Director Alfonso Cuarón Goes Home Again in a big way.

DIRECTED BY ALFONSO CUARÓN/SPANISH/2018

Painful memory and nostalgia of a home long ago combine in the highly personal articulation, RomaRoma is far and away unlike other movies, the least reason of which is that this 70mm big screen affair was bankrolled by streaming king Netflix, thus primarily relegating it home viewing.  

The freedoms and distractions inherent in experiencing a quiet, measured and somber film such as this from the comfort of one’s own couch can only undermine the intended experience.  But, were it not for Netflix and it’s loco-deep pockets, Roma would likely not exist at all.  Thus, we must note that the amazing gift to the filmmaker (being able to make this long-imagined film, just as he wanted, on a large budget) is also a kind of gift of the magi. 

Roma isn’t the one-to-one autobiography of its filmmaker, Alfonso Cuarón (Gravity, Children of Men, Y Tu Mamá También), but it’s a story for which he, as a kid, was close enough.  Embellished, perhaps; but not at all realized through rose colored glasses.  

The film, in fact, is a whispy greyscale, a vision caught somewhere between oneiric nostalgia and documentary realism.  Roma is a poetic sort of tone poem (long form), with no punches pulled.  Detail and scale, detail and scale, detail and scale… played out in cinematic vignettes detailing the go-nowhere life of Cleo (Yalitza Aparicio), a Woman in Trouble.

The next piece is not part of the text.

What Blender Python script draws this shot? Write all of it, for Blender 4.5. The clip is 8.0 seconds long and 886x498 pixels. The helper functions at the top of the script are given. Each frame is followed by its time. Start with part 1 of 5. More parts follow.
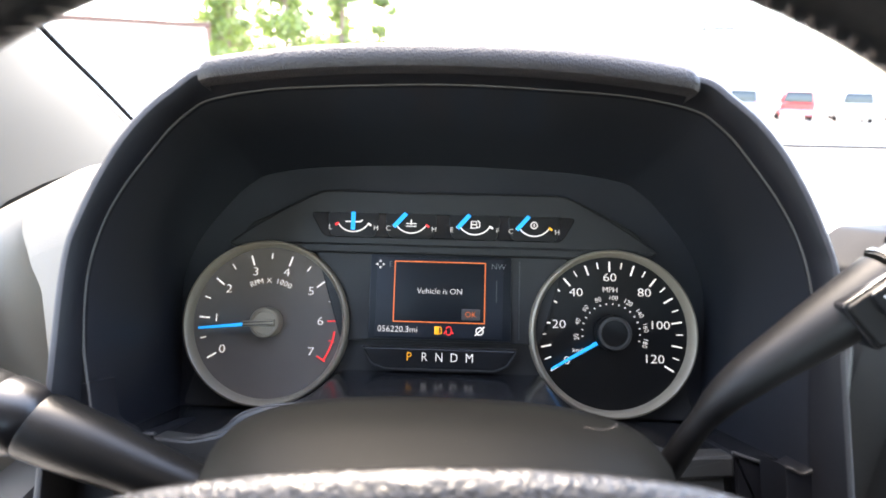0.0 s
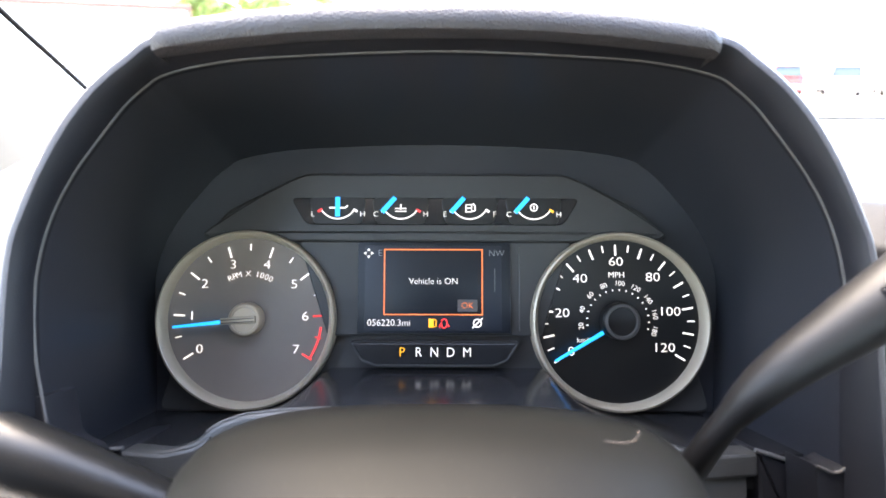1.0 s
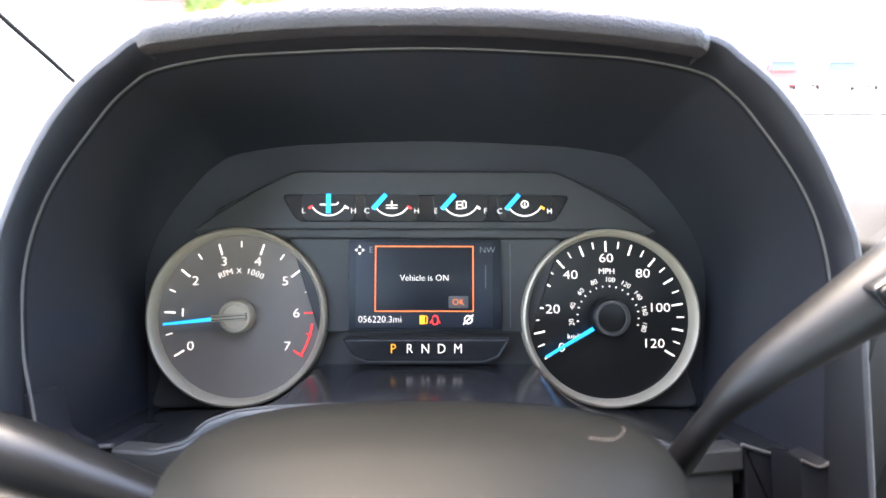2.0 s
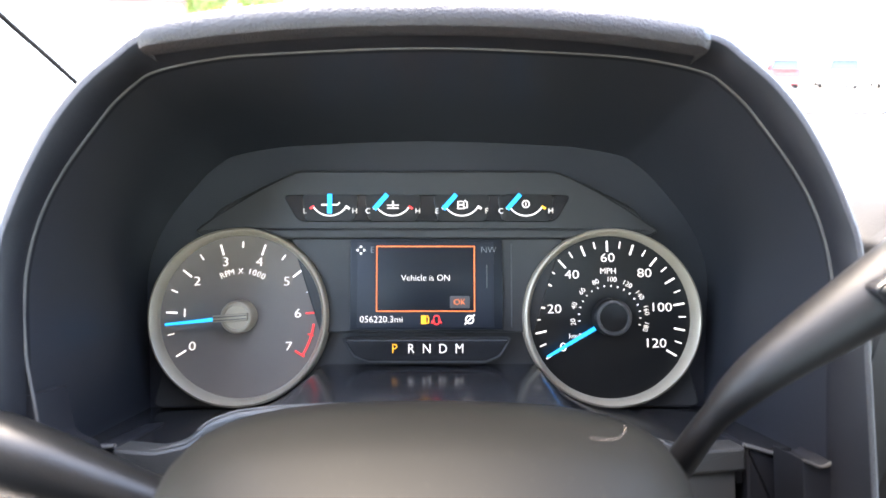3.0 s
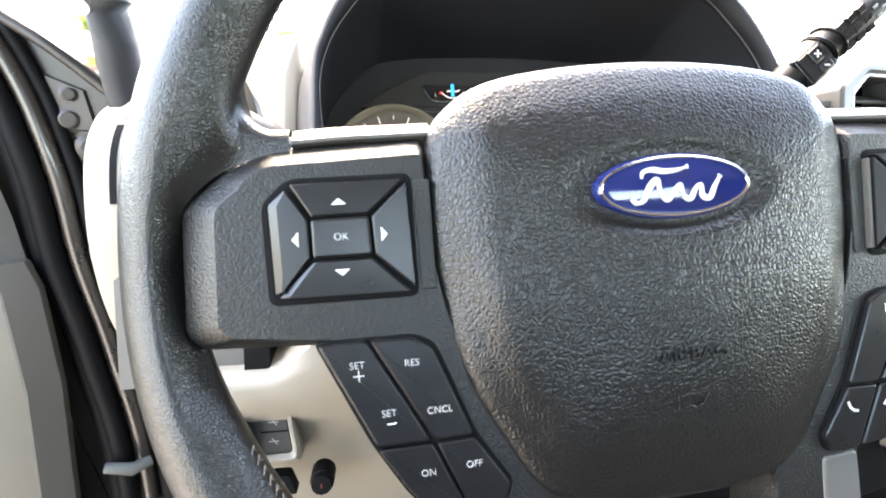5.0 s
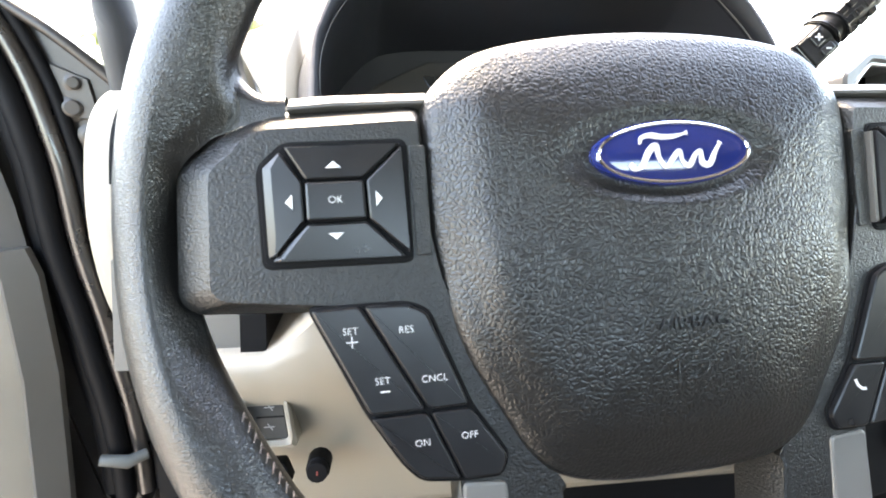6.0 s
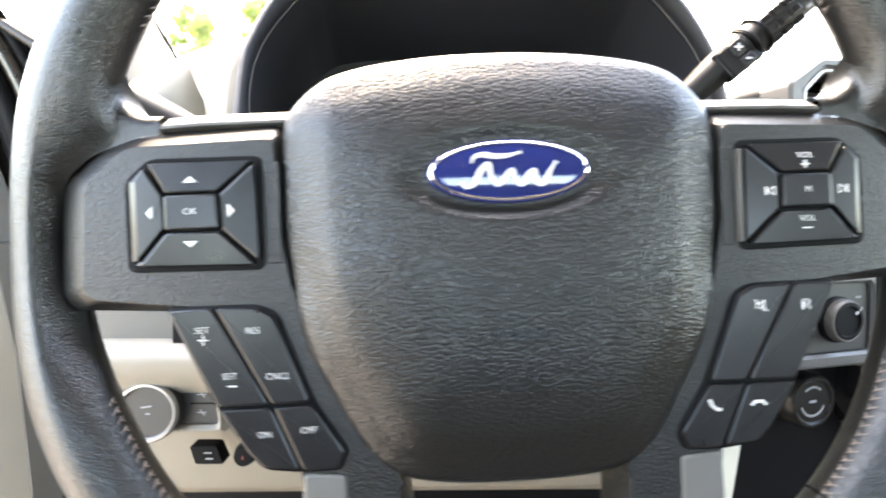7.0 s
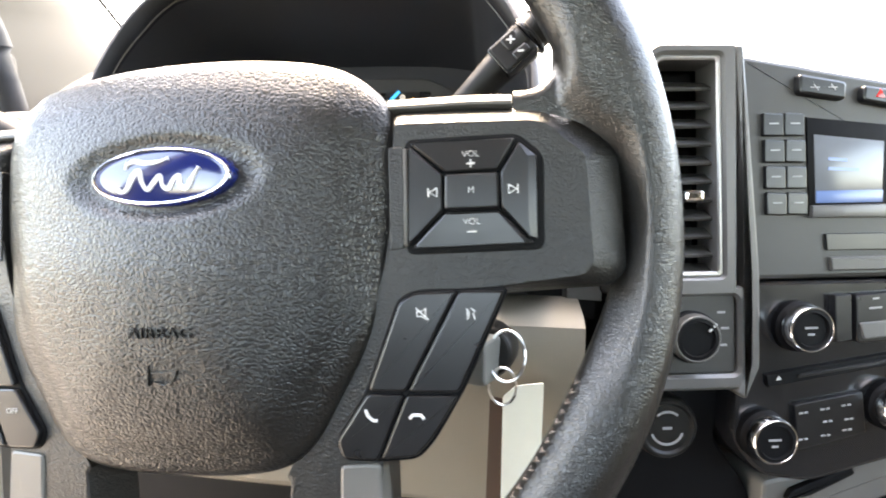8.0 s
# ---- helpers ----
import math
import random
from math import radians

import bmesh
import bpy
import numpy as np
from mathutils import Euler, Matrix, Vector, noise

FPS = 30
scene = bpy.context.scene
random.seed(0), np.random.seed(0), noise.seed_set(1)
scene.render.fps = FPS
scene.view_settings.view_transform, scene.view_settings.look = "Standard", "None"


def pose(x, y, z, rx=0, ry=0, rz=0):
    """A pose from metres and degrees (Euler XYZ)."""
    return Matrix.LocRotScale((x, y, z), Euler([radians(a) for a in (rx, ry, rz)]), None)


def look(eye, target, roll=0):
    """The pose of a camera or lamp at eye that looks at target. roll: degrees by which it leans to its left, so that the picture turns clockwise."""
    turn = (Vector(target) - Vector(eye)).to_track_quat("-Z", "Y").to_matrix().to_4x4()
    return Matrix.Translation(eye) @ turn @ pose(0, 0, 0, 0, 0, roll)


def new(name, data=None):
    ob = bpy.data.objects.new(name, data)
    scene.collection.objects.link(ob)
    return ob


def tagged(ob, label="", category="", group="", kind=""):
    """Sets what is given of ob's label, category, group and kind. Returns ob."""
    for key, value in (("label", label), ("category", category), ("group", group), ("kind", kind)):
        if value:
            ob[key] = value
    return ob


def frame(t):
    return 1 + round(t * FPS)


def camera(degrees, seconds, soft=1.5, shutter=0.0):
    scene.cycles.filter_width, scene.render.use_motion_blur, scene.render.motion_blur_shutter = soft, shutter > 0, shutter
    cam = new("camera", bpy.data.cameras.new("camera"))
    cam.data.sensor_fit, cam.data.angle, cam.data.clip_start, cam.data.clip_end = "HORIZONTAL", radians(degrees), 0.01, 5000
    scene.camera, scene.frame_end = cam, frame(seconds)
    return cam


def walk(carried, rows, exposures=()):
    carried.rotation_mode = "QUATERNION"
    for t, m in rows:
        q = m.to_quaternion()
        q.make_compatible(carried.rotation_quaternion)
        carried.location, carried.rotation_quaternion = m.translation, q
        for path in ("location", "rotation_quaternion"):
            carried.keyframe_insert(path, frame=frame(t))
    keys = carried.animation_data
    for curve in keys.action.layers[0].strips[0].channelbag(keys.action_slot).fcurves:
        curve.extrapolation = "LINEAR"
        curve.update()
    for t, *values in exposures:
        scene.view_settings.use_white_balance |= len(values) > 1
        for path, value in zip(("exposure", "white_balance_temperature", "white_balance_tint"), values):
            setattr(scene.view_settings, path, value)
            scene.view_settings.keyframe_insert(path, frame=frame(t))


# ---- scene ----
cam = camera(83.0, 8.0, soft=1.7, shutter=0.35)
cam.data.dof.use_dof, cam.data.dof.focus_distance, cam.data.dof.aperture_fstop = True, 0.26, 9.0
PATH = [
    (0, (0.0049, -0.067, 1.5404), (-0.0257, 1.834, 0.9191), 1.25),
    (0.5, (0.002, -0.046, 1.5393), (-0.024, 1.837, 0.8661), 0.38),
    (1, (0.0042, -0.046, 1.5354), (0.0049, 1.833, 0.8495), 0.19),
    (1.5, (0.0061, -0.046, 1.5365), (0.0238, 1.826, 0.8315), 0.3),
    (3, (0.0071, -0.046, 1.5365), (0.0168, 1.825, 0.8311), 0.1),
    (3.5, (0.0061, -0.05, 1.5375), (0.0137, 1.822, 0.833), -0.1),
    (3.7, (0.003, -0.066, 1.541), (0.017, 1.801, 0.821), -0.25),
    (3.8, (0.001, -0.077, 1.5435), (0.015, 1.779, 0.796), -0.35),
    (4, (-0.0067, -0.113, 1.5318), (0.0085, 1.763, 0.8377), -0.61),
    (4.2, (-0.047, -0.138, 1.5178), (0.1367, 1.74, 0.8552), 0.66),
    (4.5, (-0.0832, -0.17, 1.4809), (0.171, 1.73, 0.911), 0.9),
    (5, (-0.1208, -0.194, 1.4329), (0.1823, 1.732, 0.9837), 0.65),
    (6.5, (-0.1088, -0.198, 1.4135), (0.1322, 1.749, 1.0232), 1.44),
    (7, (-0.0343, -0.215, 1.4243), (0.0417, 1.741, 1.0116), 1.06),
    (7.2, (0.018, -0.219, 1.427), (-0.026, 1.740, 1.027), 0.7),
    (7.5, (0.0947, -0.215, 1.4288), (-0.1378, 1.732, 1.0366), -0.17),
    (8, (0.1499, -0.205, 1.4246), (-0.1575, 1.732, 1.0296), -0.58),
]
walk(cam, [(t, look(eye, target, roll)) for t, eye, target, roll in PATH], exposures=((0, 4.55, 7100, 10), (0.5, 5.05, 7100, 10), (1, 5.25, 7100, 10), (1.5, 5.42, 7100, 10), (3.5, 5.5, 7100, 10), (3.8, 5.5, 7400, 10), (4.2, 5.2, 7900, 10), (5, 5.1, 7900, 9), (6.5, 5.12, 7900, 8), (8, 5.05, 8700, 11)))

# ---- light ----
world = bpy.data.worlds.new("sky")
scene.world = world
world.use_nodes = True
wn = world.node_tree
sky = wn.nodes.new("ShaderNodeTexSky")
sky.sky_type, sky.sun_disc = "NISHITA", False
sky.sun_elevation, sky.sun_rotation = radians(58), radians(338)
sky.air_density, sky.dust_density, sky.ozone_density = 1.0, 3.0, 0.8
wn.links.new(sky.outputs[0], wn.nodes["Background"].inputs[0])
wn.nodes["Background"].inputs[1].default_value = 0.15
sun = new("sun", bpy.data.lights.new("sun", "SUN"))
sun.data.energy, sun.data.angle, sun.data.color = 0.24, radians(24), (1.0, 0.93, 0.82)
sun.matrix_world = look((-1.7, 4.2, 8.6), (0, 0, 1.3))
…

Newcomer Aparicio gives a resonantly sensitive performance in playing Cleo, a guarded, introverted young woman.  Cleo is a live-in domestic servant to a well-off family in early 1970s urban Mexico.  Her life is a perpetual swell of grotesque tasks and domestic homemaking.  When the ill-will towards the prickish man of the house and all of his fancy loutishness slowly overtakes his stressed-out wife (Marina de Tavira, said to be one of very few experienced actors in the film) and mother of the small children, the negativity rolls downhill- landing always at the feet of lowly, quiet Cleo. 

Dilapidated storefronts, house-sized mud puddles, clotheslines and power lines… This is the mundane, workaday world of Roma, which is located in the Cuauhtémoc borough of Mexico City.  Even the upscale residence of the central family has a carport that is perpetually littered with dog crap. Each night, the family vehicle arrives home, haphazardly squeeeeeezing into the narrow parking area.  If Cleo hasn’t washed the thing down by then, she’ll hear about it.  Unpleasantly.

But, don’t misunderstand, this household is essentially the only family Cleo’s got.  When she finds herself pregnant by an uncommitting militant masochist, these people (primarily the wife, who can relate on some level) consciously voice their decision to support Cleo in this desperate time.  But nevertheless, all is not well.  

With no movie stars in this intimate epic, the burden of promotion for Roma has fallen onto Cuarón himself.  This means interviews galore, tireless junkets, and no awards ceremony missed.  And yes, Roma is picking up its share of film awards. 

To the common viewer, however, Roma remains the most difficult of marketing challenges.  A humorless escapade into a go-nowhere world where planes frequently pass overhead, though no one local is ever on them, Roma is already a tough sell.  Add to its qualities that it foregoes both color and a musical score, and raw personal ambition becomes one of the only hooks to hang the film upon.  Did I mention it’s in Spanish, subtitled?  

Fortunately for Netflix, film buffs, and the film itself, Cuarón wields no shortage of raw personal ambition.  Scenes of large outdoor gatherings and even political street rioting are handled with the same care and detail he applies to the many interior family scenes.  No memory fragment is too minuscule, even as Cuarón avoids Almost Famous-level vanity by making Roma not his own story, but that of his housekeeper.  He went to great lengths in gathering both authentication of his screenplay (we’re told the real-life woman that Cleo is modeled upon was consulted) and in recreating the vintage world of Roma itself. (Cuarón is said to have spent six months tracking down and collecting the exact pieces of furniture that adorned his childhood home).  In every moment, the commitment is felt.

Though rooted in a different time and place, Roma serves to humanize and sympathize with both urban Mexico City itself, but even more-so, the kind of downtrodden women that film and television chronically look right passed.  Cleo, like so many, tends not to stand out; all the more reason that she must do what she can to simply get through life.  

In telling all of this, Caurón formally assumes the mantle of not just one of contemporary cinema’s great risk takers and visionaries, but also a great director of stories that are unabashedly, deeply feminine.  That is a life and world he cannot truly know, yet through Roma, we all do.